Edílson: Sempre me adaptei aos lugares onde morei. Nunca quis que os lugares se adaptassem a mim. Eu me virava, meu velho. Tirei até carteira de motorista no Japão. Na Arábia, tinha um motorista que me levava para todos os lados. Mas era eu quem falava um inglês meio torto para fazer pedidos nos restaurantes, essas coisas. Também sabia me comunicar bem em japonês, mas agora estou meio enferrujado. Estudei bastante o idioma.

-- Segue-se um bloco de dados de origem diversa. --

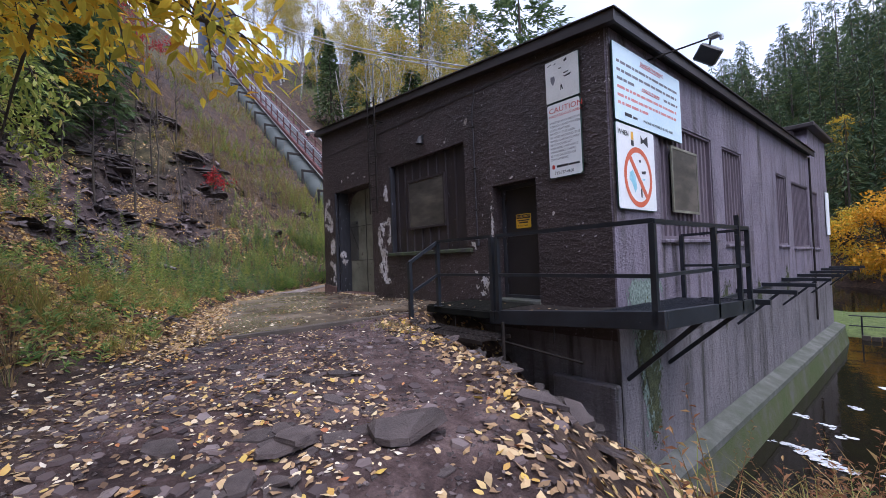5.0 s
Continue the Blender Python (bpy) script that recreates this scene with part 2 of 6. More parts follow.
def land(x, y):
    """Height of the ground at arrays of places."""
    x, y = np.broadcast_arrays(np.asarray(x, float), np.asarray(y, float))
    z = ramp_height(x, y)
    # the trodden earth before the edge of the slab
    z = z + 0.03 * np.clip((x + 3.25) / 0.15, 0, 1) * np.clip((-1.9 - x) / 1.1, 0, 1) * ((y < -1.3) & (y > -4.75))
    h = side_of(x, y, TOE)
    e = side_of(x, y, BRINK)

    up = np.clip(h, 0, None)
    hill = 0.42 * np.clip(up, 0, 1.2) + 0.8 * np.clip(up - 1.2, 0, 42) + 0.1 * np.clip(up - 43, 0, None)
    hill += np.clip(up * 0.25, 0, 1) * (0.28 * wander(x, y, 1.3) + 0.13 * wander(x, y, 0.45, 2.0)) + np.clip(up * 0.06, 0, 1) * 1.1 * wander(x, y, 5.0, 1.0)
    hill += np.clip(up, 0, 1) * 0.12 * np.abs(wander(x, y, 0.8, 5.0))
    # the cutting in which staircase and penstocks climb
    run = np.minimum(0.20 + 0.686 * (-12.7 - x) - 1.75, 28.4)
    off = np.maximum(3.6 - y, 0) * 0.62 + np.clip(y - 11.5, 0, None) * 0.25
    cap = np.clip(run, 0.0, None) + off + 0.12 * wander(x, y, 1.1, 3.0) * np.clip(off + 0.4, 0, 1)
    hill = np.where(x < -12.0, np.minimum(hill, cap), hill)
    ledge = np.clip((up - 1.0) / 2, 0, 1) * (up < 40) * np.clip(0.6 + wander(x, y, 3.0, 2.0), 0.1, 1)
    hill = hill - 0.85 * ledge * (1.15 / 6.283) * np.sin(6.283 * (hill + 0.15 * wander(x, y, 1.6, 9.0)) / 1.15)
    hill = hill + 0.75 * np.exp(-((x + 18.3) ** 2 + (y + 1.9) ** 2) / 5.0)
    for sc_ in SCARS:
        _, over, w = scar_frame(x, y, sc_)
        hill = hill + sc_[4] * w * (np.clip((over + 0.12) / 0.24, 0, 1) * np.clip(1 - over / 2.6, 0, 1) * 0.75 - 0.4 * np.exp(-(((over + 0.4) / 0.38) ** 2)) + 0.10 * wander(x, y, 0.24, 4.4) + 0.07 * wander(x, y, 0.12, 8.8))
    z = z + np.where(h > 0, hill, 0)
    s = np.interp(x, [0.5, 2.5, 6], [0.85, 0.5, 0.16])
    down = np.clip(-e, 0, None)
    drop = s * np.clip(down - 0.15, 0, None) + np.interp(x, [2, 6], [0.0, 0.10]) * np.clip(down - 5, 0, None)
    drop = drop + np.clip(down, 0, 1) * 0.08 * wander(x, y, 0.9, 3.0)
    z = np.where(e < 0, z - drop, z)
    z = np.maximum(z, -4.2)
    f = -side_of(x, y, FAR)
    bank = -4.2 + 0.9 * np.clip(f + 1.5, 0, 2) + 0.82 * np.clip(f - 1.5, 0, 50) + 0.1 * np.clip(f - 50, 0, None) + np.clip(f * 0.1, 0, 1) * 2.2 * wander(x, y, 9.0, 4.0)
    z = np.where(f > -1.5, np.maximum(z, bank), z)
    # the lawn behind the building and the stony spit that runs out of it
    lawn = (np.clip(1.0 - np.maximum(np.abs(x + 4) - 10.5, 0), 0, 1)) * np.clip(1.0 - np.maximum(np.abs(y - 24.5) - 4.6, 0), 0, 1)
    z = np.maximum(z, np.where(lawn > 0, -4.2 + 1.25 * lawn, -9))
    tt = np.clip(((x - 3) * 9.7 + (y - 24) * -7.3) / (9.7**2 + 7.3**2), 0, 1)
    ds = np.hypot(x - 3 - tt * 9.7, y - 24 + tt * 7.3)
    spit = -2.95 - 0.45 * np.clip(ds - 0.5, 0, None) + 0.14 * wander(x, y, 0.7, 6.0) - 0.25 * tt
    z = np.where(ds < 4, np.maximum(z, spit), z)
    rough = 0.02 * wander(x, y, 0.33, 1.5) + 0.035 * wander(x, y, 1.1, 2.5)
    return z + np.where(np.abs(h) + 0 * e < 60, rough, 0)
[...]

Treinava de manhã e à tarde no meu clube no Japão e ia ver aula à noite.
GE.Net: Você devia se destacar muito no Japão, já que chegou lá quando o futebol ainda estava começando a virar febre.
Edílson: Exatamente! Quando vou ao Japão, sou ovacionado pelo povo. É assim também na Arábia. Não tenho o que reclamar de nada. Como eu disse, a minha ligação com todos os times é muito grande. Porque eu sempre fui aquele cara que vestia mesmo a camisa dos clubes, que brigava em campo pela minha equipe. As torcidas reconhecem isso. Mas lógico que todo mundo se lembra mais do Capetinha do Corinthians e do Flamengo, até porque a passagem pelo Palmeiras foi no início da minha carreira.
GE.Net: Os palmeirenses também ficaram magoados depois que você se transferiu para o Corinthians.
Edílson: E teve o lance das embaixadinhas. O elo com o Palmeiras desgastou um pouco por causa daquilo. Mas quero até aproveitar esta entrevista para agradecer à torcida do Palmeiras, pois a minha história também foi muito bonita lá.
Gazeta Esportiva.Net: O que passou na sua cabeça na hora de fazer aquelas embaixadinhas?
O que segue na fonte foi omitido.